Landlords make a fortune from renters all over the United States, and it is easier to become a landlord than many people think. So, how do you become a landlord? It is very simple. There are lending companies that are looking for potential landlords that are disciplined enough to own rental properties. This means there is money waiting for you to start a career in owning multiple properties.
I have friends that worked at fast food restaurants that started purchasing properties at the age of 18. Lenders are simply looking for two things, savings or a down payment and a good credit score. Nolan worked at Café Dumont in New Orleans waiting tables. Instead of buying name brand clothes and splurging his money on entertainment, he saved it all. By the time he turned 18 he had enough down payment to purchase a duplex. He rented one side out and lived on the other side.
We have partners, that are millionaires, that simply started on a hard-working job, saved their money for a down payment, proved their consistent income, kept their credit score up to par, and began purchasing properties.
Unlike owning a residential property, you can possibly purchase properties back-to-back on rental investment homes or fix and flips.

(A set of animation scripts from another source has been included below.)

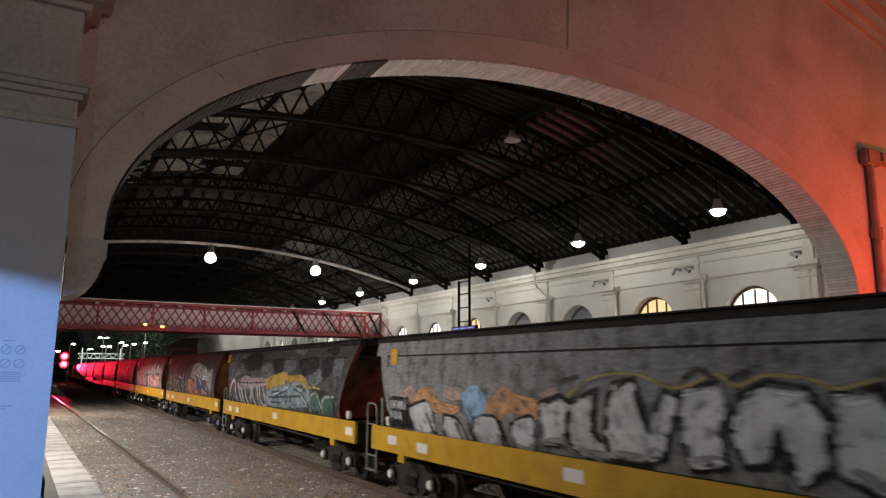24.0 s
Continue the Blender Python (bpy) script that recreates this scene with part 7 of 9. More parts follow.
def art_13(add):
    add("patch", (0.205, 0.205, 0.21), [(0.5, 0.48), (0.95, 1.04), (1.5, 0.92), (1.7, 1.32), (2.45, 0.92), (2.7, 1.36), (3.1, 1.36), (3.5, 0.96), (3.9, 1.32), (4.5, 0.96), (4.95, 1.42), (5.4, 0.98), (5.75, 1.1), (6.15, 1.32), (6.55, 1.0), (6.85, 1.4), (7.2, 1.32), (7.4, 0.92), (7.65, 1.3), (8.1, 1.4), (8.45, 1.04), (8.65, 1.46), (9.0, 1.48), (9.3, 1.04), (9.7, 1.36), (10.05, 1.42), (10.35, 1.2), (10.5, 1.36), (10.9, 1.4), (11.15, 1.08), (11.55, 1.36), (11.75, 1.28), (11.8, 0.92), (12.15, 1.1), (12.15, 0.26), (9.65, -0.04), (0.75, -0.04)])
    for q in ([(6.0, 1.1), (6.05, 1.4), (6.15, 1.52), (6.35, 1.1)], [(8.8, 1.04), (8.9, 1.36), (8.95, 1.52), (9.15, 1.04)], [(10.2, 1.28), (10.45, 1.32), (10.35, 1.08)], [(4.35, 0.92), (4.4, 1.26), (4.65, 1.0)], [(2.65, 0.96), (2.75, 1.2), (3.0, 0.96)], [(7.6, 1.04), (7.65, 1.26), (7.75, 1.04)],):
        add("patch", (0.5, 0.2, 0.16), q)
    add("block", (0.56, 0.29, 0.235), (0.05, 0.02, 0.02), [(1.95, 0.76), (2.4, 0.76), (2.65, 0.44), (2.9, 0.82), (2.85, 0.0), (2.25, 0.0), (2.3, 0.24), (1.9, -0.02)], 0.06)
    add("block", (0.56, 0.29, 0.235), (0.05, 0.02, 0.02), [(2.95, 0.76), (3.35, 0.6), (3.65, 0.78), (3.65, 0.0), (3.25, -0.1), (3.2, 0.24)], 0.06)
    add("block", (0.56, 0.29, 0.235), (0.05, 0.02, 0.02), [(4.15, 0.8), (4.75, 0.86), (4.5, 0.64), (4.6, 0.38), (4.7, 0.12), (4.0, -0.04)], 0.06)
    add("block", (0.56, 0.29, 0.235), (0.05, 0.02, 0.02), [(5.05, 0.68), (5.4, 0.48), (5.05, -0.06), (4.5, 0.0)], 0.06)
    add("block", (0.56, 0.29, 0.235), (0.05, 0.02, 0.02), [(6.45, 0.88), (7.25, 0.84), (7.15, 0.52), (7.2, 0.12), (6.55, 0.08)], 0.06)
    add("block", (0.56, 0.29, 0.235), (0.05, 0.02, 0.02), [(7.4, 0.84), (7.8, 0.84), (7.85, 0.04), (7.45, 0.0), (7.5, 0.24), (7.1, 0.04)], 0.06)
    add("block", (0.56, 0.29, 0.235), (0.05, 0.02, 0.02), [(8.0, 0.68), (8.3, 0.76), (8.25, 0.88), (8.55, 0.88), (8.6, 0.72), (8.8, 0.72), (8.8, 0.34), (8.55, 0.32), (8.45, 0.0), (7.95, 0.02), (8.15, 0.36), (8.0, 0.4)], 0.06)
    add("block", (0.56, 0.29, 0.235), (0.05, 0.02, 0.02), [(8.9, 0.88), (9.25, 0.88), (9.25, 0.36), (9.45, 0.64), (9.65, 0.64), (9.7, 0.4), (9.85, 0.88), (10.25, 0.9), (10.3, 0.04), (8.85, 0.0)], 0.06)
    add("block", (0.56, 0.29, 0.235), (0.05, 0.02, 0.02), [(10.35, 0.88), (11.45, 0.92), (11.45, 0.6), (11.25, 0.48), (11.3, 0.12), (11.0, 0.06), (10.95, 0.2), (10.8, 0.08), (10.3, 0.04)], 0.06)
    for q in ([(6.5, 0.86), (7.2, 0.84), (7.2, 0.76), (6.5, 0.76)], [(8.9, 0.88), (9.2, 0.88), (9.2, 0.68), (8.9, 0.64)], [(10.6, 0.84), (11.35, 0.84), (11.35, 0.76), (10.65, 0.74)], [(10.1, 0.84), (10.2, 0.86), (10.2, 0.76), (10.1, 0.76)], [(11.35, 0.76), (11.45, 0.76), (11.4, 0.58), (11.3, 0.52)],):
        add("plate", (0.11, 0.03, 0.028), q)
    add("line", (0.015, 0.012, 0.012), [(9.2, 0.36), (9.15, 0.06)], 0.11)
    add("line", (0.015, 0.012, 0.012), [(10.35, 0.88), (10.3, 0.04)], 0.1)
    add("line", (0.015, 0.012, 0.012), [(10.95, 0.38), (11.0, 0.2)], 0.14)
    add("line", (0.015, 0.012, 0.012), [(7.45, 0.4), (7.6, 0.32)], 0.06)
    add("line", (0.015, 0.012, 0.012), [(8.2, 0.14), (8.35, 0.14)], 0.07)
    add("line", (0.015, 0.012, 0.012), [(11.45, 0.56), (11.3, 0.42), (11.35, 0.12)], 0.1)
    add("line", (0.015, 0.012, 0.012), [(9.8, 0.84), (9.7, 0.42)], 0.06)
    add("line", (0.015, 0.012, 0.012), [(7.3, 0.8), (7.25, 0.1)], 0.07)
    add("patch", (0.02, 0.02, 0.025), [(5.5, 0.28), (5.8, 0.68), (6.25, 0.9), (6.55, 0.52), (6.25, 0.0), (5.6, 0.04)])
    for q in ([(5.65, 0.48), (6.0, 0.64), (6.15, 0.42), (5.8, 0.2)], [(6.2, 0.72), (6.35, 0.48)], [(6.2, 0.24), (6.3, 0.04)], [(5.9, 0.42), (6.05, 0.24)], [(6.35, 0.4), (6.5, 0.28)],):
        add("line", (0.32, 0.38, 0.44), q, 0.06)
    add("patch", (0.33, 0.4, 0.46), [(6.4, 0.16), (6.8, 0.16), (6.7, 0.04), (6.35, 0.02)])
    for q in ([(6.7, 0.72), (7.35, 1.02)], [(6.9, 1.0), (7.25, 0.7)], [(6.65, 0.88), (7.45, 0.9)], [(7.05, 1.12), (7.1, 0.64)],):
        add("line", (0.5, 0.49, 0.47), q, 0.03)
    for q in ([(11.65, 0.5), (12.2, 0.2)], [(11.7, 0.2), (12.2, 0.6)], [(12.0, 0.64), (11.9, 0.18)], [(11.6, 0.68), (12.15, 0.82)], [(11.45, 0.36), (11.8, 0.36)],):
        add("line", (0.24, 0.3, 0.38), q, 0.05)
    for q in ([(4.75, 1.56), (5.45, 1.5)], [(4.9, 1.4), (5.15, 1.66)], [(5.15, 1.6), (5.4, 1.4)],):
        add("line", (0.14, 0.18, 0.16), q, 0.04)
    for q in ([(0.5, 0.44), (1.2, 0.52)], [(0.5, 0.22), (1.15, 0.26)], [(11.6, 1.48), (12.25, 1.48)], [(11.5, 1.36), (12.15, 1.36)],):
        add("line", (0.15, 0.15, 0.155), q, 0.04)


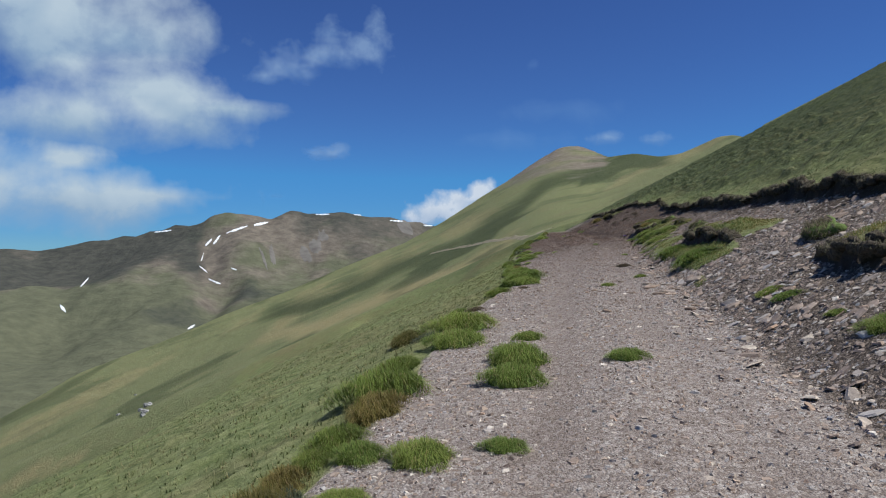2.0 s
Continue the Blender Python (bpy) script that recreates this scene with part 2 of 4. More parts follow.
def noise_node(n, l, vector, scale, detail=5.0, rough=0.55):
    t = n.new("ShaderNodeTexNoise")
    t.inputs["Scale"].default_value, t.inputs["Detail"].default_value, t.inputs["Roughness"].default_value = scale, detail, rough
    l.new(vector, t.inputs["Vector"])
    return t.outputs["Fac"]


def ramp(n, l, fac, *stops):
    r = n.new("ShaderNodeValToRGB")
    while len(r.color_ramp.elements) < len(stops):
        r.color_ramp.elements.new(0.5)
    for e, (p, c) in zip(r.color_ramp.elements, stops):
        e.position, e.color = p, (*c, 1) if len(c) == 3 else c
    l.new(fac, r.inputs["Fac"])
    return r.outputs["Color"]


def mix(n, l, fac, a, b, how="MIX"):
    m = n.new("ShaderNodeMix")
    m.data_type, m.blend_type = "RGBA", how
    for sock, v in ((m.inputs[0], fac), (m.inputs[6], a), (m.inputs[7], b)):
        if isinstance(v, (int, float)):
            sock.default_value = v
        elif isinstance(v, tuple):
            sock.default_value = (*v, 1)
        else:
            l.new(v, sock)
    return m.outputs[2]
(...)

Simply manage your business well.
So how do you get started? Once you have your money saved and a decent credit score, find a home that is at a lower cost, so when you rent it, you can receive more than what your monthly mortgage is. For an investment home, most lenders want you to have between 10%-30% for a down payment, to show you have some type of interest and commitment in the property you want to acquire. For a rental or investment home, it is also good to have some money saved to do some improvements.
There are also loans available for you to do improvements on the home. In those cases, you must have a contract with a contractor and have a detailed list of what the costs to repair the home will be, and possibly show what the home will be worth once the improvements have been made. As the homeowner, you want to be mindful that when your property is complete, you can sell it for more than you owe or rent it for more than your mortgage is
Bill purchased an investment home for $500,000. His monthly note with tax, title, and insurance was $3,550 a month. He rents the house out monthly and makes between $9,500 and $15,000. His investment was well worth it, and now he can move on to his next property to rent out as well
Harriet purchased a home for $300,000. She needed $100,000 worth of improvements. Because she had $50,000 saved, the bank loaned her 90% of what it cost to buy and repair the home. After she made the improvements, the home is now worth $725,000. Both the bank and Pat benefited from that deal. This shows us that banks and lenders are looking for opportunities to partner up with worthy citizens to make more money.